Still I said nothing.
He gave a small nod, "I brought food," he said, lifting the bags slightly. "Enough for a few days, I think. Soup, fruit, bread, eggs, things that require very little effort. I remembered you never eat properly when your mind is somewhere else."
Then he glanced at the bouquet.
"And flowers, because I didn't know what else to bring to someone who nearly disappeared."
I walked past him to the door and unlocked it. I did not step aside. I did not invite him in. He understood immediately. The smallest shadow crossed his face before he hid it.
"Right," he said softly.
He came only as far as the threshold, then bent to place the grocery bags beside the door. He set the flowers on top with unexpected care, adjusting the stems so they would not bruise. When he straightened, he looked at me for a long moment.
My fingers tightened around my keys. He noticed and stepped back at once.
"I only needed to know you were alive and standing," he said.
He gave one last glance at the flowers by the door, as if hoping they might succeed where he could not, then stepped back from the porch.
"I'll go now."
He descended the steps slowly, hands empty at last, and walked away, leaving beauty and provisions on my doorstep the same way he used to do.
*******
I walked to Bramwell's apartment that afternoon carrying fresh bread and the uneasy certainty that I was becoming someone who visited injured men with supplies. I have never done this.
The door opened before I had fully knocked. A woman with bright silver-blonde hair and a soft yellow scarf stood there smiling at me.
"You must be April."
Before I could react, she took both my hands in hers. Her touch was warm and light.
"Oh, thank goodness," she said. "We have wanted to meet the person who has been taking care of our son."
I blinked. Behind her stood an older man with Bramwell's mouth and gentler eyes.

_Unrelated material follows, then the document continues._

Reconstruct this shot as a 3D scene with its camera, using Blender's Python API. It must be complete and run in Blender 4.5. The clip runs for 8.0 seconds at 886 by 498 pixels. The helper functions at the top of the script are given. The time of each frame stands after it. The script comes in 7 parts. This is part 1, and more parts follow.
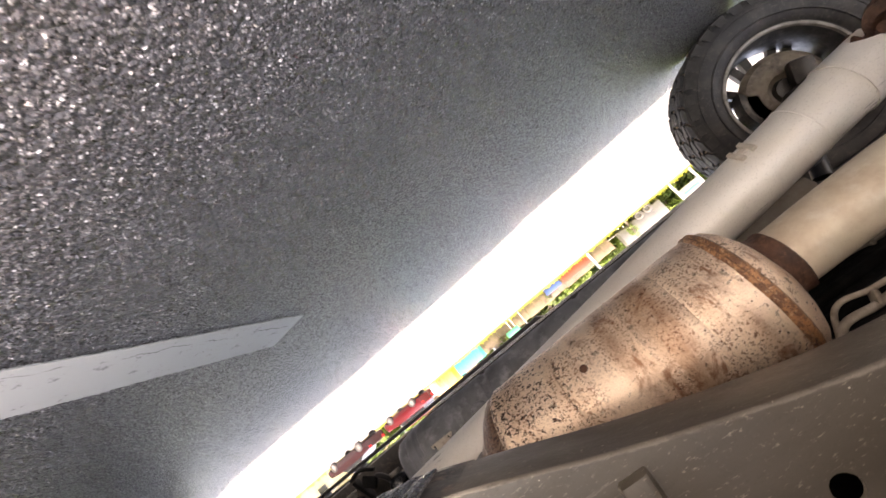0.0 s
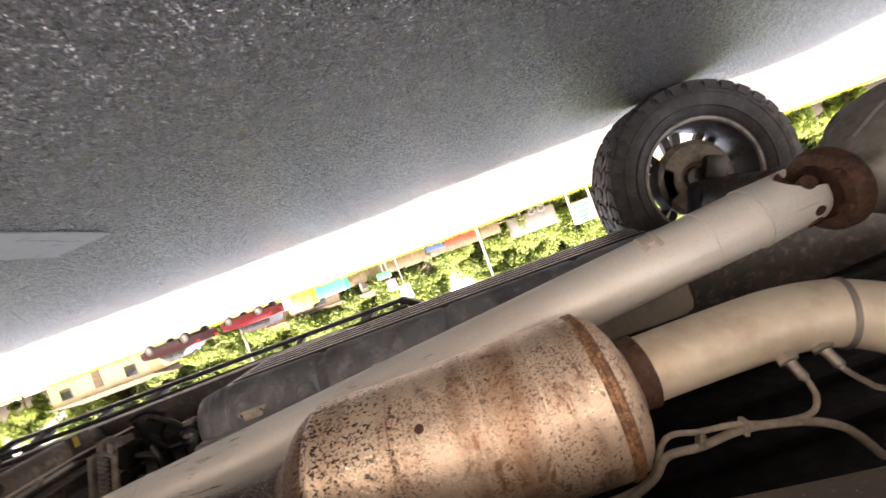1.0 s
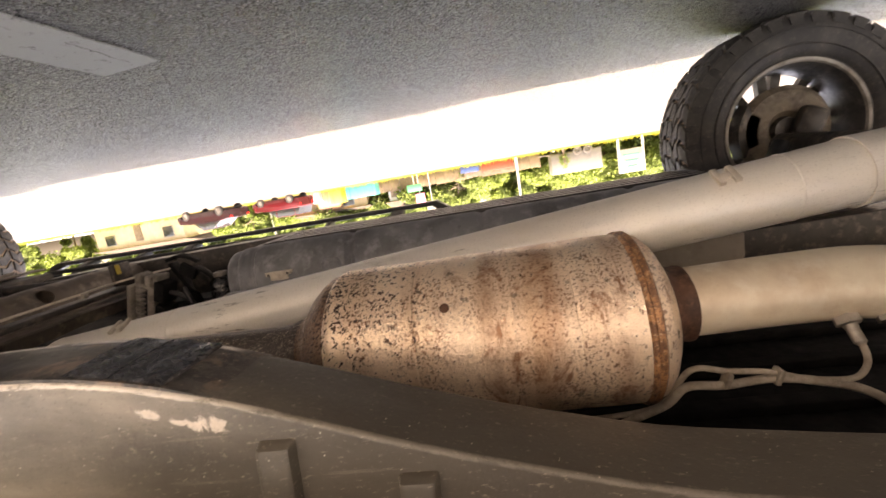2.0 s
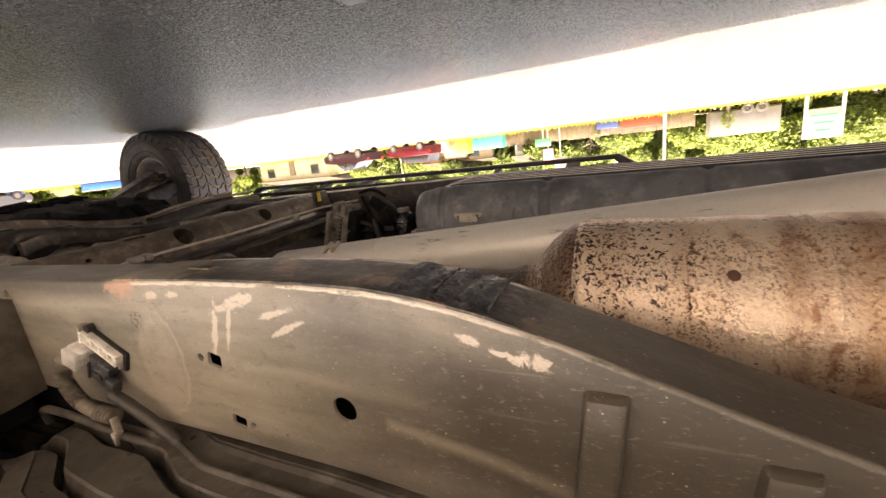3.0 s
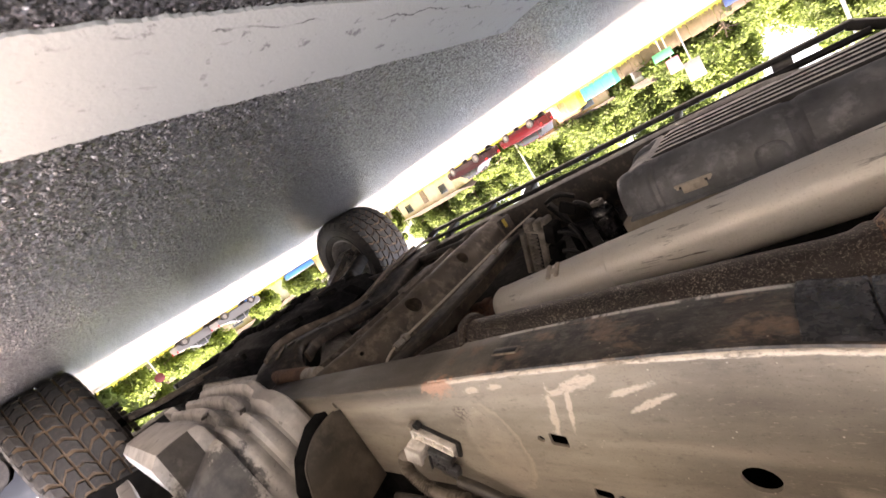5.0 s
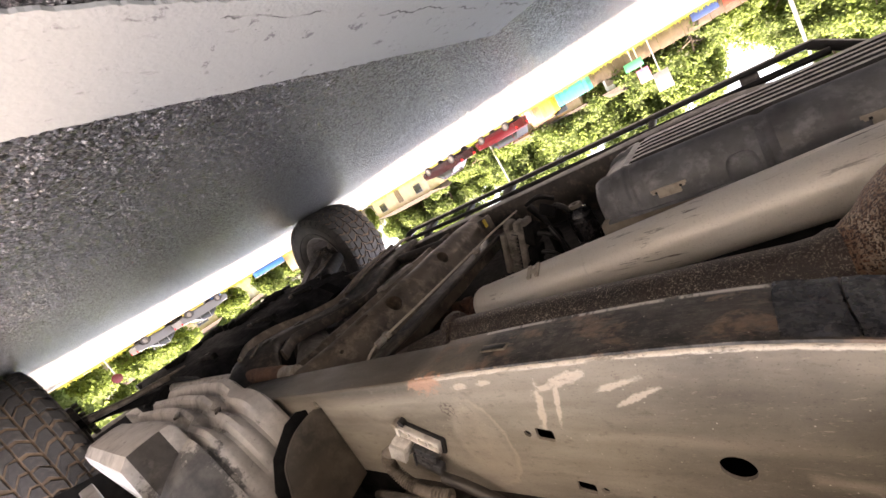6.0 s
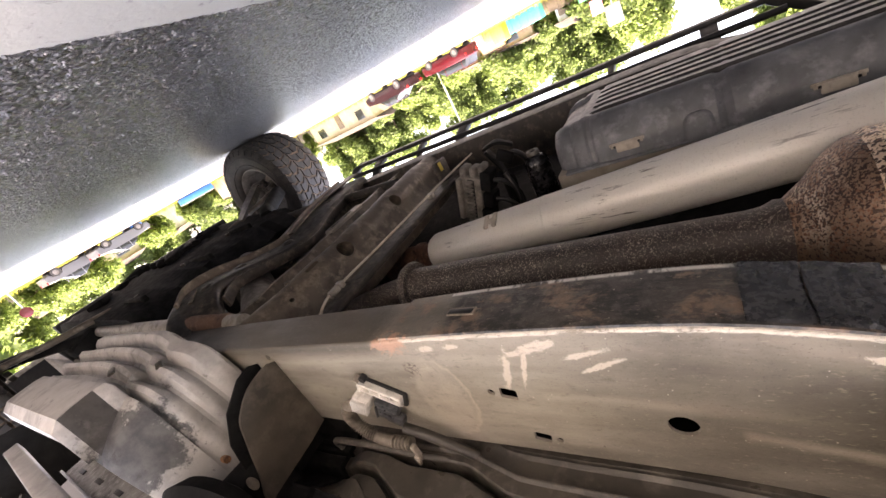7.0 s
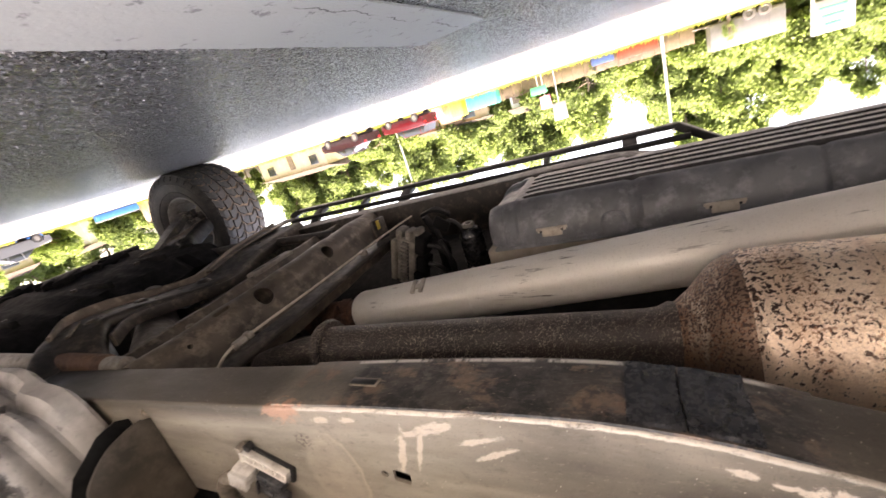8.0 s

"Yes," he said, stepping forward to relieve me of the bread before I could object. "We owe you gratitude, apologies, and probably reimbursement for emotional labor."
The woman laughed softly.
"I'm Celeste," she said. "This is Martin, who tells strangers he is stern."
"I tell no such thing," Martin replied. "People assume it because I'm handsome and reserved."

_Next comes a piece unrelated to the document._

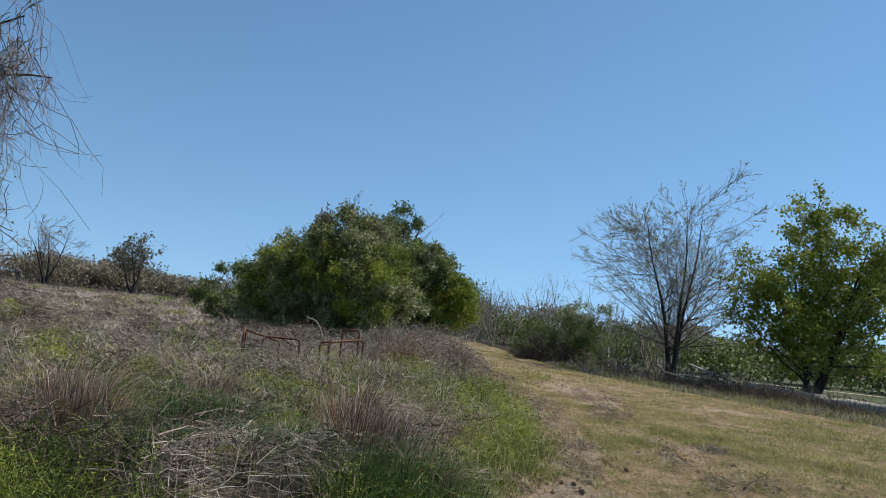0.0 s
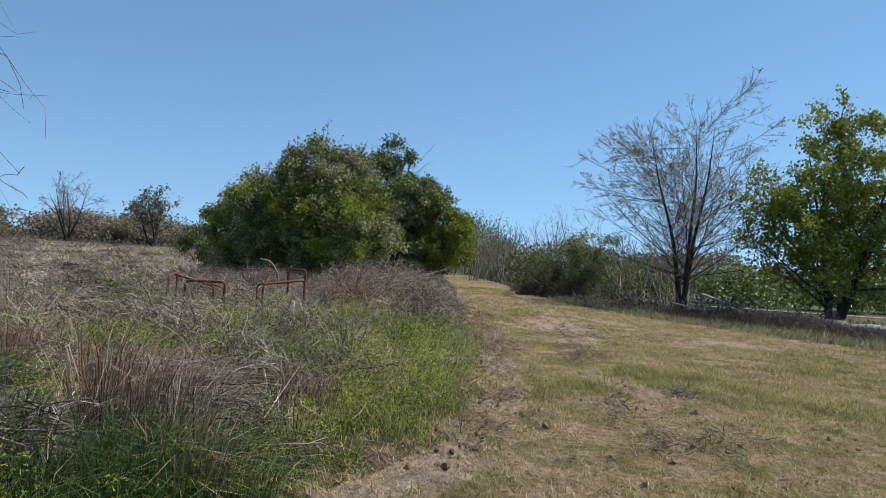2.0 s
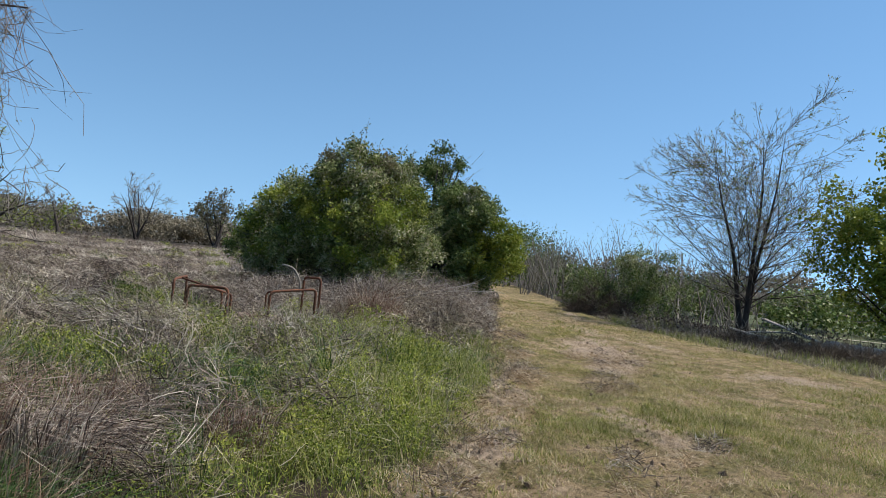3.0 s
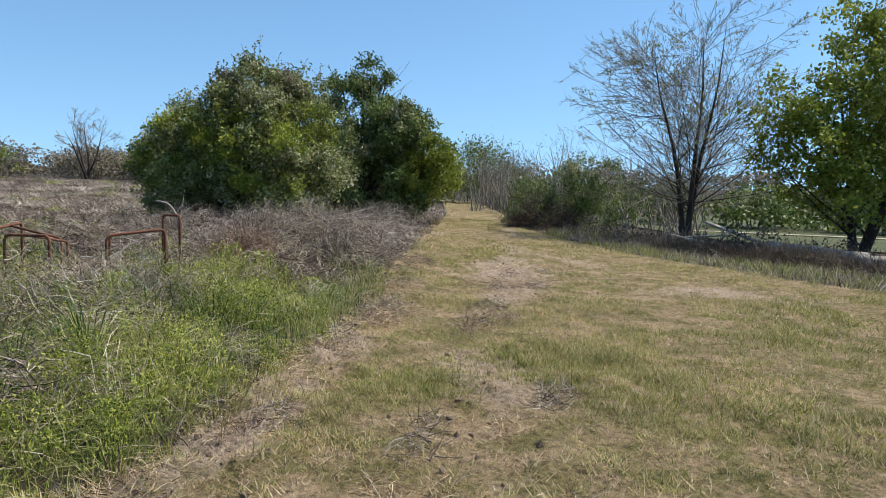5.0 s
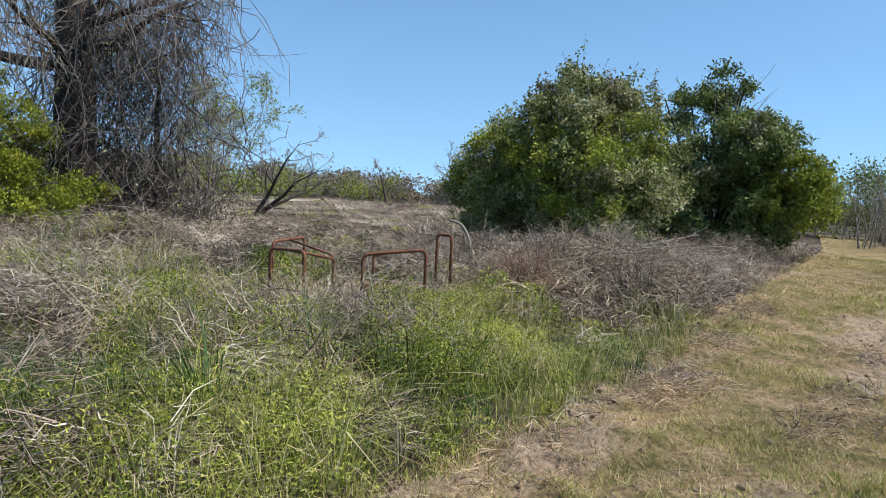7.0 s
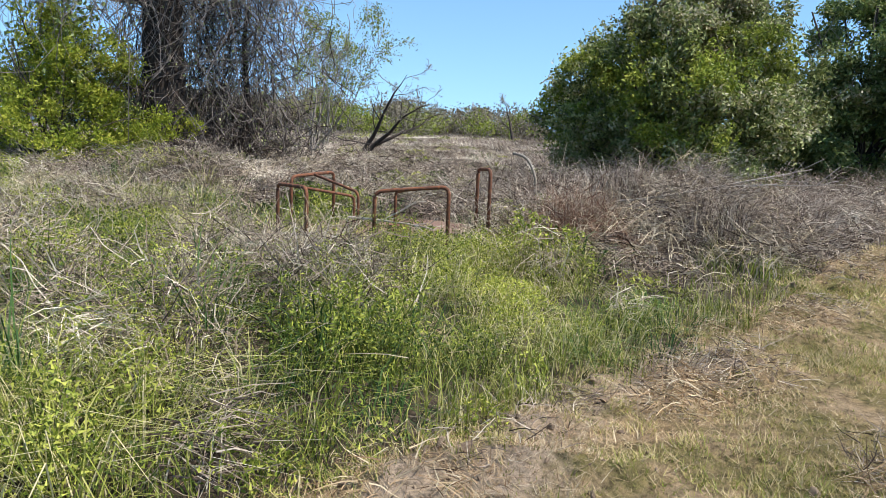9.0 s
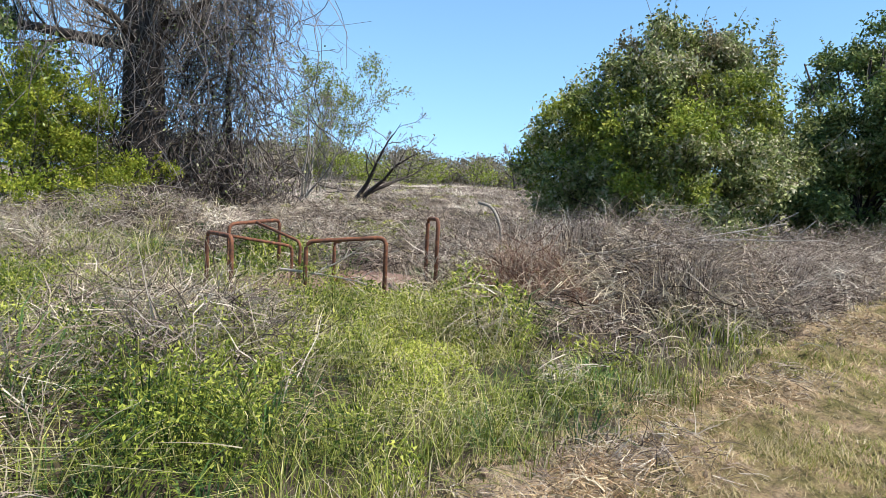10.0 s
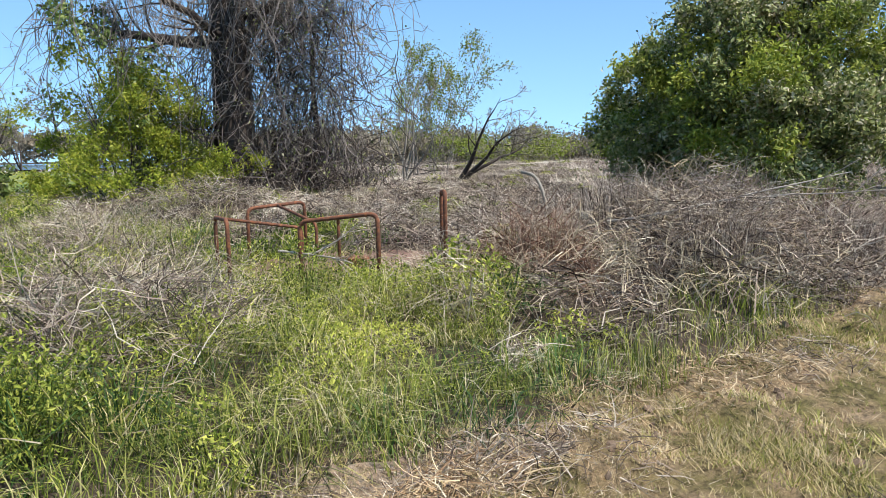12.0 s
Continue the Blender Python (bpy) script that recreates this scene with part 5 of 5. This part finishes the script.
def weed_clump(at, seed, r, h):
    """A bushy leafy weed: stalks from one root and small leaves."""
    g = np.random.default_rng(seed)
    root = thing("weed_clump", (at[0], at[1], float(ground_z(*at))), "bushy bright yellow-green weed among dead grass", "weed", "leafy weeds")
    n = 40
    D = np.stack([g.normal(0, 0.7, n), g.normal(0, 0.7, n), np.ones(n)], -1)
    P = lines(g, np.stack([g.normal(0, r * 0.45, n), g.normal(0, r * 0.45, n), np.zeros(n)], -1), D, h * g.uniform(0.7, 1.2, n), 5, 0.15, 0.03)
    mass("stalk_growth", np_mesh("stalk_growth", *tubes(P, np.full((n, 5), 0.003), 3), M_GREEN, True), root)
    mass("foliage", np_mesh("foliage", *leaves(g, along(g, P, 2400, 0.05), 0.03, -0.1, 0.4), M_WEED), root)


for k, at in enumerate(((-6.2, 11.7), (-5.7, 11.5), (-3.9, 12.0), (-7.4, 11.2), (-1.5, 10.2), (-2.4, 11.2), (-4.6, 12.3), (-3.4, 8.6), (-5.0, 13.2), (0.6, 11.2), (-6.8, 13.2), (-1.6, 8.4))):
    weed_clump(at, 130 + k, 0.35 + 0.03 * (k % 4), 0.34 + 0.03 * (k % 5))


def bank():
    """Rough uncut grass and brush between the mown strip and the bank's trees."""
    g = np.random.default_rng(105)
    inside = lambda x, y: (1 - 0.85 * np.exp(-(((x + y - 33.2) / 2.4) ** 2 + ((x - 10) / 3.2) ** 2))) * np.clip((x - edge_right(y)) / 0.3, 0, 1) * np.clip((edge_right(y) + 4.5 - x) / 2, 0, 1)
    dead, green, brush = [], [], []
    X, Y, tone = clumps(g, 3, 16, 12, 34, 42, 13, 0.12, lambda x, y: inside(x, y) * 0.8)
    n = len(X)
    dead.append(blades(g, X, Y, (0.08 + 0.3 * tone ** 2) * g.uniform(0.5, 1.2, n), 0.013, g.uniform(0.1, 0.9, n), g.uniform(0, 0.9, n), plain=True))
    X, Y, tone = clumps(g, 3, 16, 12, 34, 30, 13, 0.12, lambda x, y: inside(x, y) * (N_MID(x + 51, y) > 0.45))
    n = len(X)
    green.append(blades(g, X, Y, (0.1 + 0.3 * tone ** 2) * g.uniform(0.5, 1.2, n), 0.013, g.uniform(0.1, 0.7, n), g.uniform(0, 0.6, n), plain=True))
    n = 5200
    u = g.choice([0.12, 0.3, 0.52, 0.6, 0.72, 0.95], n) + g.normal(0, 0.05, n)
    X, Y = 7.4 + 4.2 * u + g.normal(0, 0.3, n), 24.2 - 4.2 * u + g.normal(0, 0.35, n)
    Z = ground_z(X, Y) + 0.26 * (0.3 + N_SMALL(X, Y)) * g.random(n)
    brush.append(strands(g, X, Y, Z, g.normal(0, 1, (n, 3)) + np.array([0, 0, 0.4]), g.uniform(0.2, 0.6, n), 0.012, 0.05, 4))
    n = 3400
    r, a = np.sqrt(g.random(n)), g.uniform(0, 6.283, n)
    X, Y = 4.5 + 1.2 * r * np.cos(a), 30.7 + 0.9 * r * np.sin(a)
    Z = ground_z(X, Y) + 1.2 * (1 - r ** 2) * g.random(n)
    pile = [strands(g, X, Y, Z, g.normal(0, 1, (n, 3)) + np.array([0, 0, 0.1]), g.uniform(0.3, 0.9, n), 0.016, 0.05, 4)]
    sward("brush_pile", "dark heap of dry brush beside the path", pile, M_BRUSH, "brush")
    sward("bank_grass", "rough dead grass along the bank", dead, M_DEAD)
    sward("bank_green_grass", "rough green grass tufts along the bank", green, M_GREEN)
    sward("brambles", "dark tangle of brambles heaped along the logs", brush, M_BRUSH, "brambles")


bank()


def clods():
    """Turned-up clods of soil and cut roots along the mower's edge."""
    g = np.random.default_rng(104)
    n = 520
    Y = g.uniform(6.0, 19, n)
    lane = g.random(n)
    X = np.where(lane < 0.6, edge_left(Y) + np.abs(g.normal(0.2, 0.25, n)), np.where(lane < 0.85, 3.4 + g.normal(0, 0.4, n), edge_left(Y) + g.uniform(0.3, 4.5, n)))
    bm = bmesh.new()
    for x, y in zip(X, Y):
        s = g.uniform(0.006, 0.018) + 0.02 * g.random() ** 5
        m = pose(x, y, float(ground_z(x, y)) + float(turf_z(x, y)) + s * 0.2, *g.uniform(0, 360, 3)) @ Matrix.Diagonal((s * g.uniform(0.8, 1.8), s, s * 0.7, 1))
        v = bmesh.ops.create_icosphere(bm, subdivisions=1, radius=1, matrix=m)["verts"]
        for q in v:
            q.co += Vector(g.normal(0, s * 0.18, 3))
    me = bpy.data.meshes.new("clods")
    bm.to_mesh(me)
    bm.free()
    me.materials.append(M_BARE)
    tagged(put("clods", me), "small crumbled clods of dry soil beside the path", "soil", kind="stuff")


clods()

"Come in," Celeste said, drawing me gently inside before hesitation could become refusal. "You must be tired."
I entered the apartment in a daze of warmth and movement.
Bramwell was on the couch with one arm in a sling, looking deeply unimpressed by existence. When he saw me, his whole face changed. Then he noticed his parents standing around me and closed his eyes briefly.
"they found you."
Celeste touched his cheek at once.
"Don't be rude to your guest."
"She was my guest first."
Martin set the bread in the kitchen and walked over to inspect Bramwell with the solemnity of a physician who had no training.
"You look terrible," Martin said, studying him with open satisfaction.
"I was injured," Bramwell replied.
"Yes, but even allowing for that."
Bramwell let out a low groan and dropped his head back against the couch.
"You are embarrassing me."
"Good," Martin said pleasantly. "It's fair repayment for the many years you embarrassed us."
Celeste turned to me with a warm smile.
"When he was eight, he kissed a pebble goodbye before we moved house because he didn't want it to feel abandoned."
Bramwell lifted a finger weakly, "I believed it was quartz."
"It was gravel," Martin said at once.
Celeste continued as though encouraged, "And at nine he asked for a birthday cake shaped like sedimentary layers."
"Stop it," Bramwell said.
Martin nodded, "Yeah he blew out the candles, then gave a speech on erosion while the other children waited for icing."
Bramwell then looked at me, "I am sorry, I didn't know they were coming. They've just come back from travelling. I suspect they landed, heard I was damaged, and came directly here to supervise my suffering."
"We came because we love you," Celeste said.
"And because your mother would not stop calling airport taxis from the arrivals gate," Martin added.